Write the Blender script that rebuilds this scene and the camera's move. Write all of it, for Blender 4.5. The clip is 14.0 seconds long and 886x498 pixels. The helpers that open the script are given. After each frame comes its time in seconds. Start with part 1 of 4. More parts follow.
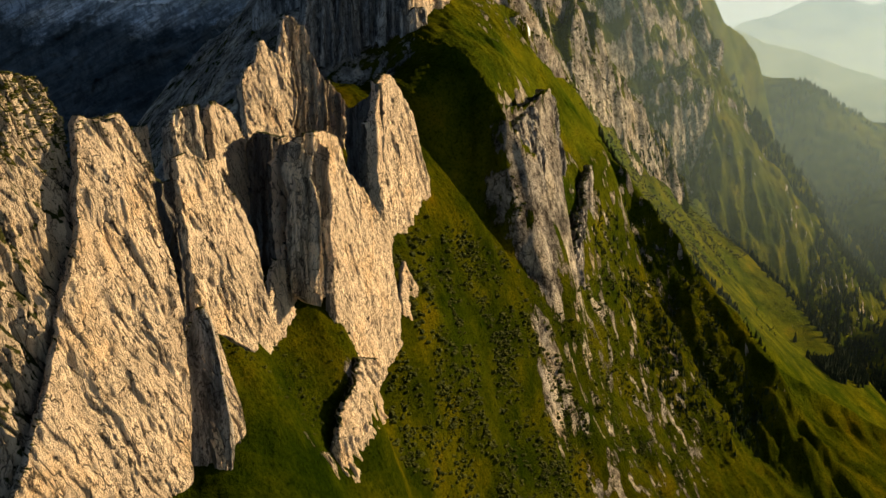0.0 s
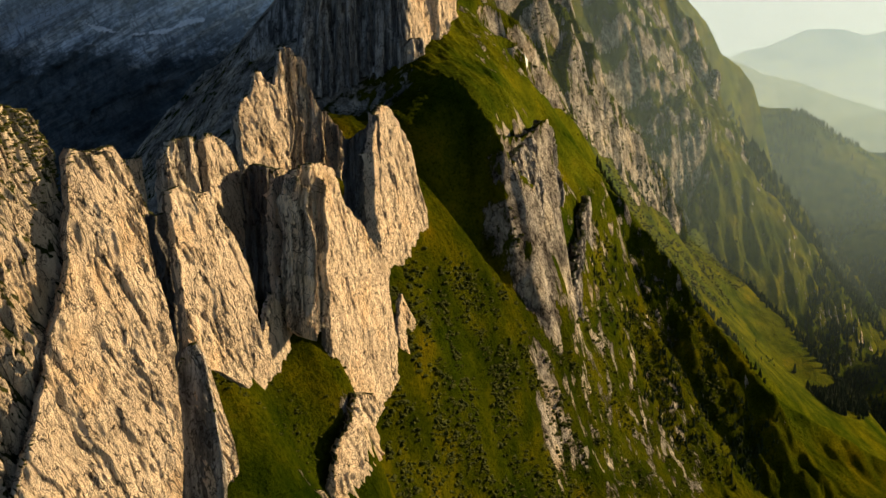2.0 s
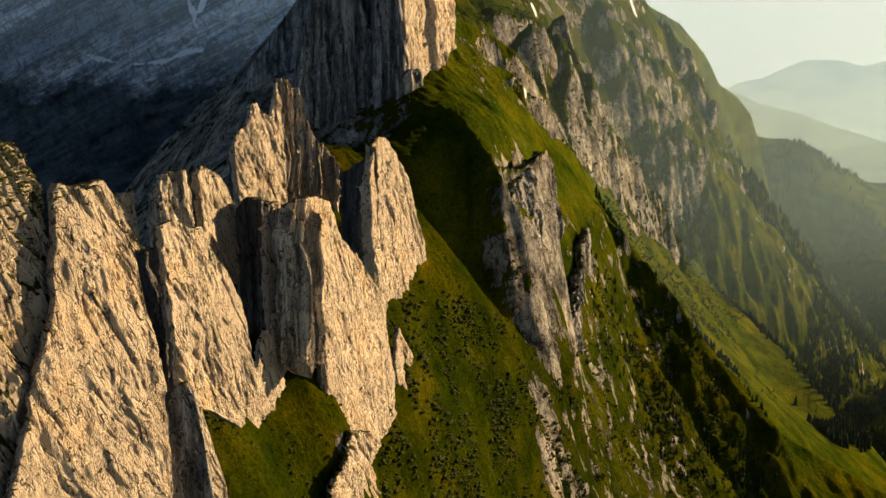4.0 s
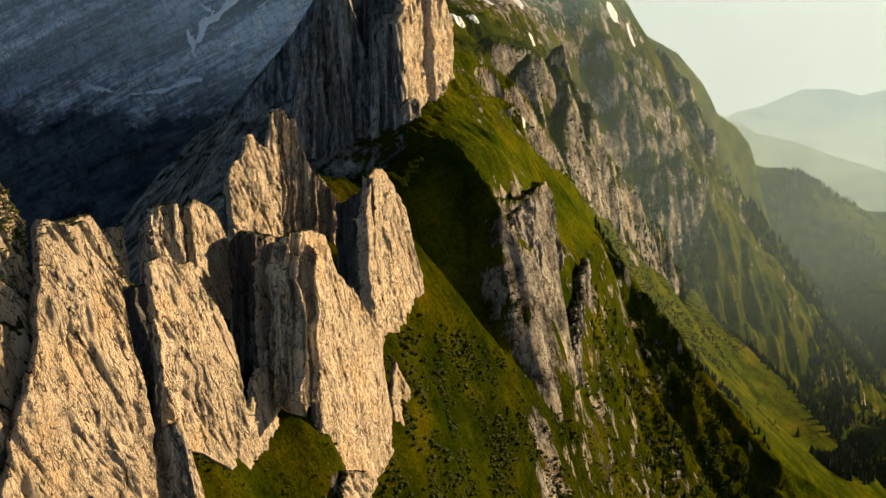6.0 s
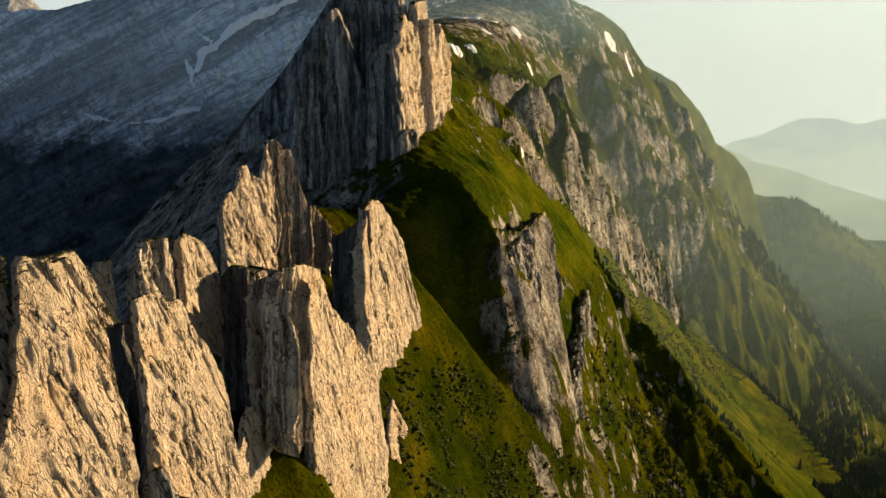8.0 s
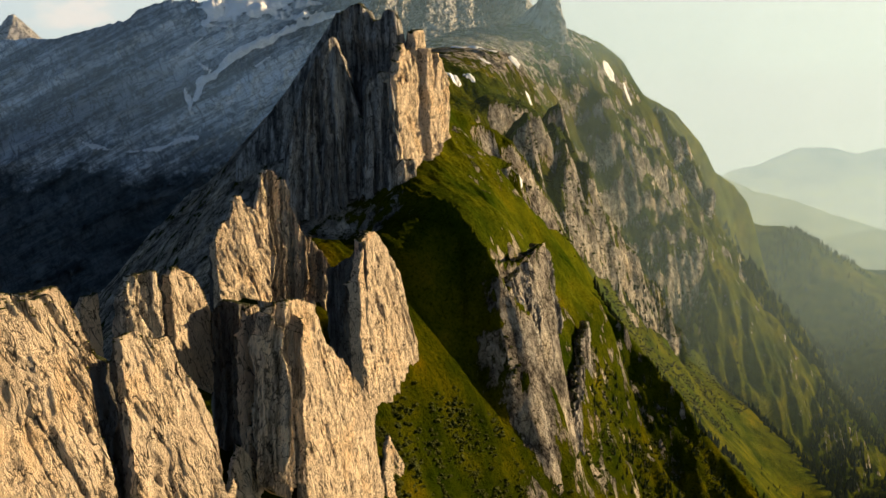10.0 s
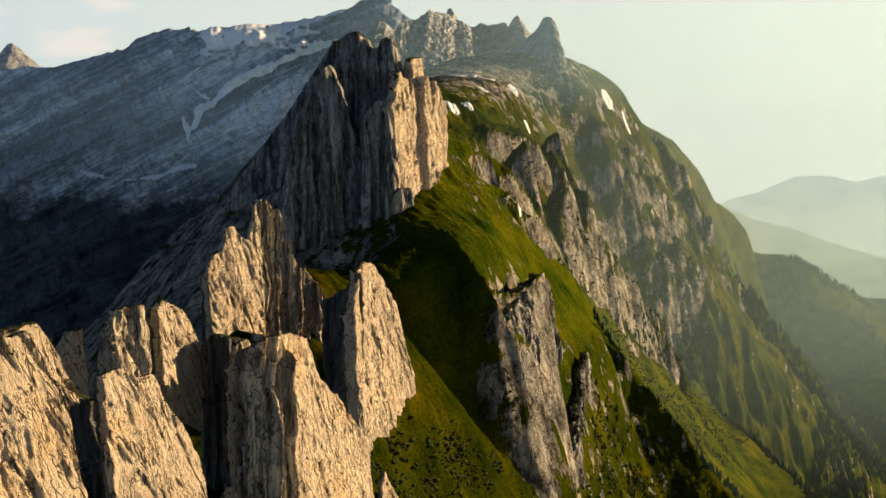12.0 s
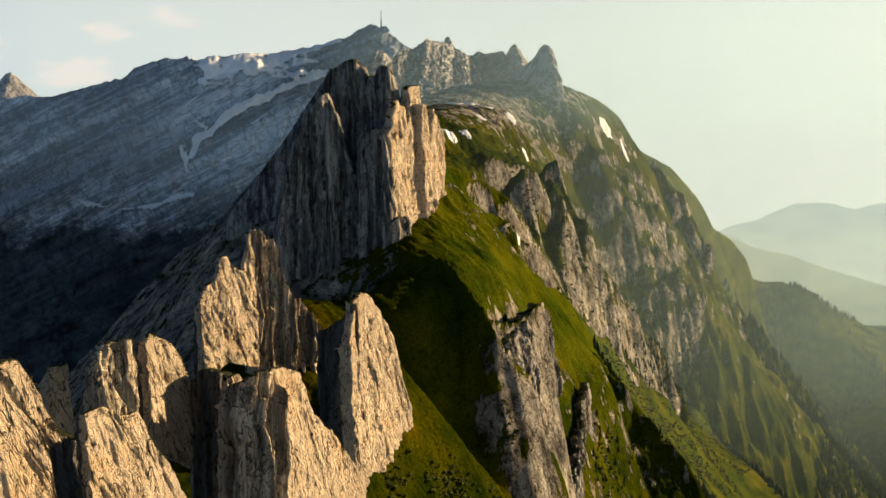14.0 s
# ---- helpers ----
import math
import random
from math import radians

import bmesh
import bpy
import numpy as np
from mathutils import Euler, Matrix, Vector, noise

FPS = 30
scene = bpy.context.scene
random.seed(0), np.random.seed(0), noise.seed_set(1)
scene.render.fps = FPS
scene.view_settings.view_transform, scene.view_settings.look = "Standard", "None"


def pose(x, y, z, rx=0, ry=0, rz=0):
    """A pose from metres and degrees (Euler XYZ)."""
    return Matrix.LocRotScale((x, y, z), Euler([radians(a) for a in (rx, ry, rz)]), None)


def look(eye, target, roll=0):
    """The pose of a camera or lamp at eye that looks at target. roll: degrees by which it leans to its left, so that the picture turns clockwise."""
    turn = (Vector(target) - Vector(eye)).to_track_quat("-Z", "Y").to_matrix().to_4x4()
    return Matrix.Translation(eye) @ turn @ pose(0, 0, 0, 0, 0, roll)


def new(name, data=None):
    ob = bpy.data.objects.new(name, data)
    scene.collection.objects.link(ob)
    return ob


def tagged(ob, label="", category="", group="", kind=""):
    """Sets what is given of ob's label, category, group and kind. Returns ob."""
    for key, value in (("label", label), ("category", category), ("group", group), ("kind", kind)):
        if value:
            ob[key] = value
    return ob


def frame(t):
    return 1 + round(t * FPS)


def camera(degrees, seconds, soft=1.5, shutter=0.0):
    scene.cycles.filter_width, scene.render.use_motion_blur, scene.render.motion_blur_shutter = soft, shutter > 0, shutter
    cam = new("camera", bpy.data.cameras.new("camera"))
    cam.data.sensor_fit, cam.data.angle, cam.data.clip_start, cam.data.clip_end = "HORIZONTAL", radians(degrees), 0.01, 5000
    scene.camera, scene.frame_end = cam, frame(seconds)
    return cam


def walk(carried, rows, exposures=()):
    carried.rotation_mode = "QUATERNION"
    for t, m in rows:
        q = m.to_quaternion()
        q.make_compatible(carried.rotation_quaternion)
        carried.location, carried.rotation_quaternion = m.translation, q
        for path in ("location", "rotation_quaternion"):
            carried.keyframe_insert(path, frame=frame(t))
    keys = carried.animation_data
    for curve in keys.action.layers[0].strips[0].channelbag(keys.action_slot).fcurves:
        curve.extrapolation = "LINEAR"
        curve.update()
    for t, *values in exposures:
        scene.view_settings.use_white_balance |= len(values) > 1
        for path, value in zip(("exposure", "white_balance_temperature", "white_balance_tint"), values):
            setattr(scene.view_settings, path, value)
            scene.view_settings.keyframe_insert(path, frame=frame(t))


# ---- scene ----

● AIM OF THE EXERCISE: Each line of the material must be retyped exactly, except that images are omitted.

● FINAL RESULT:
Write the Blender script that rebuilds this scene and the camera's move. Write all of it, for Blender 4.5. The clip is 14.0 seconds long and 886x498 pixels. The helpers that open the script are given. After each frame comes its time in seconds. Start with part 1 of 4. More parts follow.
0.0 s
2.0 s
4.0 s
6.0 s
8.0 s
10.0 s
12.0 s
14.0 s
# ---- helpers ----
import math
import random
from math import radians

import bmesh
import bpy
import numpy as np
from mathutils import Euler, Matrix, Vector, noise

FPS = 30
scene = bpy.context.scene
random.seed(0), np.random.seed(0), noise.seed_set(1)
scene.render.fps = FPS
scene.view_settings.view_transform, scene.view_settings.look = "Standard", "None"


def pose(x, y, z, rx=0, ry=0, rz=0):
    """A pose from metres and degrees (Euler XYZ)."""
    return Matrix.LocRotScale((x, y, z), Euler([radians(a) for a in (rx, ry, rz)]), None)


def look(eye, target, roll=0):
    """The pose of a camera or lamp at eye that looks at target. roll: degrees by which it leans to its left, so that the picture turns clockwise."""
    turn = (Vector(target) - Vector(eye)).to_track_quat("-Z", "Y").to_matrix().to_4x4()
    return Matrix.Translation(eye) @ turn @ pose(0, 0, 0, 0, 0, roll)


def new(name, data=None):
    ob = bpy.data.objects.new(name, data)
    scene.collection.objects.link(ob)
    return ob


def tagged(ob, label="", category="", group="", kind=""):
    """Sets what is given of ob's label, category, group and kind. Returns ob."""
    for key, value in (("label", label), ("category", category), ("group", group), ("kind", kind)):
        if value:
            ob[key] = value
    return ob


def frame(t):
    return 1 + round(t * FPS)


def camera(degrees, seconds, soft=1.5, shutter=0.0):
    scene.cycles.filter_width, scene.render.use_motion_blur, scene.render.motion_blur_shutter = soft, shutter > 0, shutter
    cam = new("camera", bpy.data.cameras.new("camera"))
    cam.data.sensor_fit, cam.data.angle, cam.data.clip_start, cam.data.clip_end = "HORIZONTAL", radians(degrees), 0.01, 5000
    scene.camera, scene.frame_end = cam, frame(seconds)
    return cam


def walk(carried, rows, exposures=()):
    carried.rotation_mode = "QUATERNION"
    for t, m in rows:
        q = m.to_quaternion()
        q.make_compatible(carried.rotation_quaternion)
        carried.location, carried.rotation_quaternion = m.translation, q
        for path in ("location", "rotation_quaternion"):
            carried.keyframe_insert(path, frame=frame(t))
    keys = carried.animation_data
    for curve in keys.action.layers[0].strips[0].channelbag(keys.action_slot).fcurves:
        curve.extrapolation = "LINEAR"
        curve.update()
    for t, *values in exposures:
        scene.view_settings.use_white_balance |= len(values) > 1
        for path, value in zip(("exposure", "white_balance_temperature", "white_balance_tint"), values):
            setattr(scene.view_settings, path, value)
            scene.view_settings.keyframe_insert(path, frame=frame(t))


# ---- scene ----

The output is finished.